What if a planetary governance model existed based on life?

I spent nine years navigating conditions most people would call survival mode. Homeless or home free, depending on your perception. Prior to that I was on the gerbil wheel still in survival mode and dreaming of thriving one day. What I learned from that experience plus four decades with horses, and thirty years in facilitation rooms, is that the quality of a decision is inseparable from the interior state of the person making it and the context shaping it. That's true for individuals. It's true for institutions. It's true for civilization.

We've built a world that optimizes what sits on the surface, missing the depth needed to transcend the limits of what no longer functions in the complexity of today.

The planet isn't ungovernable. It's being governed from the wrong level of consciousness.

Every institution we've built — every legislature, every corporation, every international body convened to address the crises we've created — was designed by minds operating from survival and control. Not because those minds were deficient. Because survival and control were the organizing logic of their era.

The structures reflect the consciousness that produced them. You cannot redesign the structures without evolving the consciousness. Everything else is rearranging deck chairs on a ship whose navigation system is broken.

The measurement problem no one names

We measure GDP, carbon output, unemployment rates, military capability. We do not measure the interior condition of the people making decisions on behalf of the rest of us. We treat consciousness as though it were a private, esoteric matter — irrelevant to the quality of choices being made in its name.

It is not a private matter. It is the variable everything else depends on.

Richard Barrett and the Barrett Values Center spent decades mapping the values and consciousness of organizations and nation-states — from survival-level orientation, where every decision is filtered through threat and self-protection, through to what he called expanded levels, where decision-makers can hold complexity and act for the benefit of the whole. The research is not flattering. A significant proportion of the world's most powerful institutions are operating predominantly from the lower end of that spectrum. Not because their leaders are unintelligent. Because the systems they inhabit were designed to reward survival-level thinking.

The structures didn't fail us. They succeeded perfectly at producing exactly the consciousness that built them.

What life already knows

The planet has been solving complex adaptive problems for 4.5 billion years. Not through centralized authority. Not through rules imposed from above. Through networks. Through distributed intelligence. Through feedback loops so elegant we are only beginning to understand their architecture.

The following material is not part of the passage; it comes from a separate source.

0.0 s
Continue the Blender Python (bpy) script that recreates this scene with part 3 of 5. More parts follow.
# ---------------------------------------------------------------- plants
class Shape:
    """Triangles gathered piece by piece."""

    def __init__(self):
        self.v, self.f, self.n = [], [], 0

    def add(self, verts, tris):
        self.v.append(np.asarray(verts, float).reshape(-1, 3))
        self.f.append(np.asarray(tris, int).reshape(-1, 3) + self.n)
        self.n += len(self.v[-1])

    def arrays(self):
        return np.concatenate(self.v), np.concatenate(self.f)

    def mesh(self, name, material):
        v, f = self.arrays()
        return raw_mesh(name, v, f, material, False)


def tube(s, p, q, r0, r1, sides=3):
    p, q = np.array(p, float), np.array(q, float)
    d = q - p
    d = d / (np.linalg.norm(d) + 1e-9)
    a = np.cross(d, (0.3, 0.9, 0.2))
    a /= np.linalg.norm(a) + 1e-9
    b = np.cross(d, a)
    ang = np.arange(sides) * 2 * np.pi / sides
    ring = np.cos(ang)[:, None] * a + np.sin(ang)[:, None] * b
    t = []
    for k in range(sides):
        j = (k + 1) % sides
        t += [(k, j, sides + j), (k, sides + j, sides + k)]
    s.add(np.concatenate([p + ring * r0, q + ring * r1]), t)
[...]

Every cell in your body participates in a governance structure of extraordinary sophistication — one that distributes decisions, maintains accountability through transparency, and self-corrects continuously without requiring a central authority. The mycorrhizal networks beneath a forest floor coordinate resource sharing across thousands of trees with no headquarters, no mandate from above. The murmuration of starlings makes decisions in real time that no individual bird could make alone.

We are not separate from these systems. We emerged from them. We have simply organized our institutions around a different logic — the logic of the machine, the hierarchy, the fortress — and then wondered why they cannot respond to a living, complex, interdependent world.

What shifts consciousness?

Not argument. Not information, though information matters. What shifts consciousness is experience. Specifically, the experience of one's current worldview running into its limits.

I have spent thirty years in facilitation work that is, at its core, consciousness work dressed in professional language. Every question I ask in a room is designed to interrupt the collective and current worldview just enough that something else can surface. It is the hardest work there is, because it asks people to see what their current consciousness is preventing them from seeing.

And it works. Not always. Not quickly. But it works. Open minds and open hearts allow the new to surface and shine.

The proposition

The gap between the governance we have and the governance we need is not primarily a gap in technology, policy, or political will. It is a gap in awareness. It is also a gap in thinking.

Awareness closes the gap. Action transcends it. Thinking shifts to a higher order of flexibility and focus.

This is not idealism. It is how living systems have always worked — and how the most resilient human communities have always governed themselves when the structures were honest enough to let them.

What becomes possible when the gap between who you are and what you govern no longer exists?